[BEGIN EXTRACTED ENTRIES]

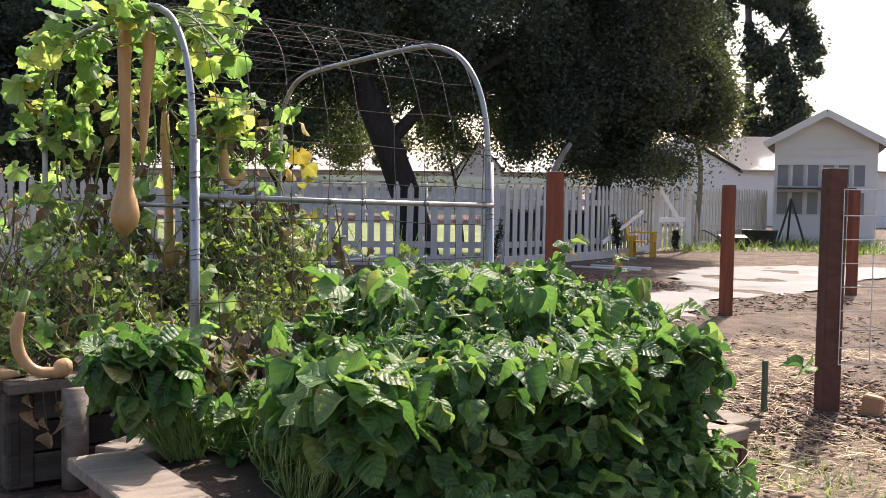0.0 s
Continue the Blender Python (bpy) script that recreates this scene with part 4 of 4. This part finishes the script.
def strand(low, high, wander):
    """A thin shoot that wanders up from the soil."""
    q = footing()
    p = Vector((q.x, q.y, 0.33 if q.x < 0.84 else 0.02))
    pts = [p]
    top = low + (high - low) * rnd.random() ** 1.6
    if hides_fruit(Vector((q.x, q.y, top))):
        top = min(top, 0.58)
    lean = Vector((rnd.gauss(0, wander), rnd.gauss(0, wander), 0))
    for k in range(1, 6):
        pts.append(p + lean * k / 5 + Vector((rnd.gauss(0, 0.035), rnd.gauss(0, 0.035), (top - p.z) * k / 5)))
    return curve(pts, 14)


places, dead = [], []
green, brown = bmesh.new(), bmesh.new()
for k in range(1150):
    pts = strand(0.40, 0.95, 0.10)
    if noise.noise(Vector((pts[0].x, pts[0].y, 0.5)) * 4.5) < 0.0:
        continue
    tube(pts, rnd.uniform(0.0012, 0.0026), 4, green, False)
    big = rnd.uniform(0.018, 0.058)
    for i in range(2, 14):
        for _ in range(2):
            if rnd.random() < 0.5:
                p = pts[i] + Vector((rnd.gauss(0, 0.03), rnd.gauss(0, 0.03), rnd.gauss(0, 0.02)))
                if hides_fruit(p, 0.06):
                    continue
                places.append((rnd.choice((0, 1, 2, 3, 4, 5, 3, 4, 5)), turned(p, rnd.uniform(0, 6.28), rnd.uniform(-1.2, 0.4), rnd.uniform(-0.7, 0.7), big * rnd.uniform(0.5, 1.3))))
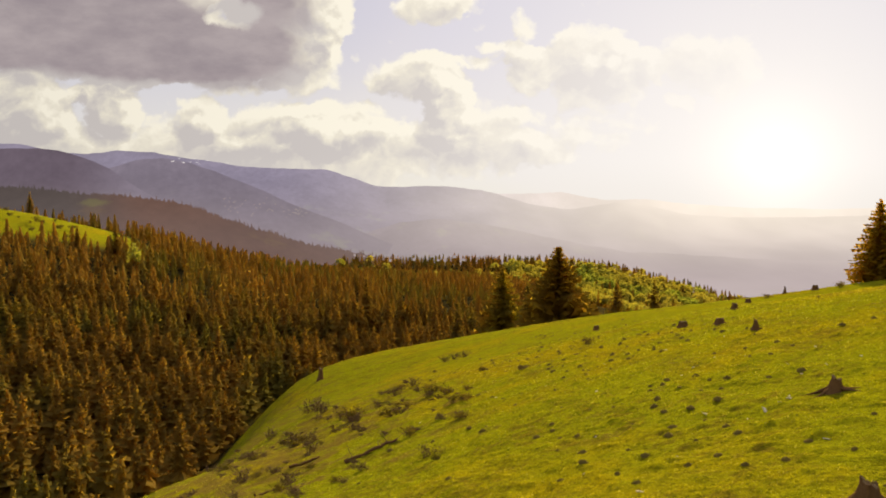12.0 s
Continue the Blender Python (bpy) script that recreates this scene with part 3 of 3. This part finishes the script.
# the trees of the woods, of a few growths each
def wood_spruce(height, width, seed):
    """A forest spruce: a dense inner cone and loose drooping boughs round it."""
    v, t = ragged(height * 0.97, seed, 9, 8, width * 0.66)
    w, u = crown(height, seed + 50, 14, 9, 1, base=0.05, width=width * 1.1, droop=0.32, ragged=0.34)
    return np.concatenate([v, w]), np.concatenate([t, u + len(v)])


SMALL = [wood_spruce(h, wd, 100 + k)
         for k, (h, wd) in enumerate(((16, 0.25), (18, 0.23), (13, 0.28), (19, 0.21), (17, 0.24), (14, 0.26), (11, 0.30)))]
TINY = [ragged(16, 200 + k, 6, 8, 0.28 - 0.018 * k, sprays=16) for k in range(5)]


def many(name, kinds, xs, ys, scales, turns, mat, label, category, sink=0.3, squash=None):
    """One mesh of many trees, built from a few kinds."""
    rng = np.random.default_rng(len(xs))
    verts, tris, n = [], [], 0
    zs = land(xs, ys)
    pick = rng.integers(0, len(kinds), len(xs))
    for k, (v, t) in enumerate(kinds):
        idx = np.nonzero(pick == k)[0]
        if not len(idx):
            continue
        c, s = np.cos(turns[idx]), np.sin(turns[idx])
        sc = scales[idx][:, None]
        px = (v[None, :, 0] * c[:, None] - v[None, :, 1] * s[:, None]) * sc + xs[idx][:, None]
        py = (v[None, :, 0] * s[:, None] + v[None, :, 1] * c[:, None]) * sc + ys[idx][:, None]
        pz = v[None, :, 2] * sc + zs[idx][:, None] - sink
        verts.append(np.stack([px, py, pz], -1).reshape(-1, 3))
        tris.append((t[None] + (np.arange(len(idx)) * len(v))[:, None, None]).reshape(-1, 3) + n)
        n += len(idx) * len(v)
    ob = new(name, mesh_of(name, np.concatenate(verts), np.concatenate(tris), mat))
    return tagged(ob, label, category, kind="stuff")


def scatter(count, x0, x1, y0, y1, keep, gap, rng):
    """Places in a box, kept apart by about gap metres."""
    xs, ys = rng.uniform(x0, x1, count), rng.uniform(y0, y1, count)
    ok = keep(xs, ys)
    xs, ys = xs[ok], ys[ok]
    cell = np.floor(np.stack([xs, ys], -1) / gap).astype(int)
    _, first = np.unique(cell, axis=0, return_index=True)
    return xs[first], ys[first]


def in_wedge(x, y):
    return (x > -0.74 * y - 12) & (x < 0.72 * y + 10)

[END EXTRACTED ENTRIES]

Transcribe the preceding listing in its entirety and with exact wording, leaving out pictures.

## CORRECT RESPONSE
0.0 s
Continue the Blender Python (bpy) script that recreates this scene with part 4 of 4. This part finishes the script.
def strand(low, high, wander):
    """A thin shoot that wanders up from the soil."""
    q = footing()
    p = Vector((q.x, q.y, 0.33 if q.x < 0.84 else 0.02))
    pts = [p]
    top = low + (high - low) * rnd.random() ** 1.6
    if hides_fruit(Vector((q.x, q.y, top))):
        top = min(top, 0.58)
    lean = Vector((rnd.gauss(0, wander), rnd.gauss(0, wander), 0))
    for k in range(1, 6):
        pts.append(p + lean * k / 5 + Vector((rnd.gauss(0, 0.035), rnd.gauss(0, 0.035), (top - p.z) * k / 5)))
    return curve(pts, 14)


places, dead = [], []
green, brown = bmesh.new(), bmesh.new()
for k in range(1150):
    pts = strand(0.40, 0.95, 0.10)
    if noise.noise(Vector((pts[0].x, pts[0].y, 0.5)) * 4.5) < 0.0:
        continue
    tube(pts, rnd.uniform(0.0012, 0.0026), 4, green, False)
    big = rnd.uniform(0.018, 0.058)
    for i in range(2, 14):
        for _ in range(2):
            if rnd.random() < 0.5:
                p = pts[i] + Vector((rnd.gauss(0, 0.03), rnd.gauss(0, 0.03), rnd.gauss(0, 0.02)))
                if hides_fruit(p, 0.06):
                    continue
                places.append((rnd.choice((0, 1, 2, 3, 4, 5, 3, 4, 5)), turned(p, rnd.uniform(0, 6.28), rnd.uniform(-1.2, 0.4), rnd.uniform(-0.7, 0.7), big * rnd.uniform(0.5, 1.3))))
12.0 s
Continue the Blender Python (bpy) script that recreates this scene with part 3 of 3. This part finishes the script.
# the trees of the woods, of a few growths each
def wood_spruce(height, width, seed):
    """A forest spruce: a dense inner cone and loose drooping boughs round it."""
    v, t = ragged(height * 0.97, seed, 9, 8, width * 0.66)
    w, u = crown(height, seed + 50, 14, 9, 1, base=0.05, width=width * 1.1, droop=0.32, ragged=0.34)
    return np.concatenate([v, w]), np.concatenate([t, u + len(v)])


SMALL = [wood_spruce(h, wd, 100 + k)
         for k, (h, wd) in enumerate(((16, 0.25), (18, 0.23), (13, 0.28), (19, 0.21), (17, 0.24), (14, 0.26), (11, 0.30)))]
TINY = [ragged(16, 200 + k, 6, 8, 0.28 - 0.018 * k, sprays=16) for k in range(5)]


def many(name, kinds, xs, ys, scales, turns, mat, label, category, sink=0.3, squash=None):
    """One mesh of many trees, built from a few kinds."""
    rng = np.random.default_rng(len(xs))
    verts, tris, n = [], [], 0
    zs = land(xs, ys)
    pick = rng.integers(0, len(kinds), len(xs))
    for k, (v, t) in enumerate(kinds):
        idx = np.nonzero(pick == k)[0]
        if not len(idx):
            continue
        c, s = np.cos(turns[idx]), np.sin(turns[idx])
        sc = scales[idx][:, None]
        px = (v[None, :, 0] * c[:, None] - v[None, :, 1] * s[:, None]) * sc + xs[idx][:, None]
        py = (v[None, :, 0] * s[:, None] + v[None, :, 1] * c[:, None]) * sc + ys[idx][:, None]
        pz = v[None, :, 2] * sc + zs[idx][:, None] - sink
        verts.append(np.stack([px, py, pz], -1).reshape(-1, 3))
        tris.append((t[None] + (np.arange(len(idx)) * len(v))[:, None, None]).reshape(-1, 3) + n)
        n += len(idx) * len(v)
    ob = new(name, mesh_of(name, np.concatenate(verts), np.concatenate(tris), mat))
    return tagged(ob, label, category, kind="stuff")


def scatter(count, x0, x1, y0, y1, keep, gap, rng):
    """Places in a box, kept apart by about gap metres."""
    xs, ys = rng.uniform(x0, x1, count), rng.uniform(y0, y1, count)
    ok = keep(xs, ys)
    xs, ys = xs[ok], ys[ok]
    cell = np.floor(np.stack([xs, ys], -1) / gap).astype(int)
    _, first = np.unique(cell, axis=0, return_index=True)
    return xs[first], ys[first]


def in_wedge(x, y):
    return (x > -0.74 * y - 12) & (x < 0.72 * y + 10)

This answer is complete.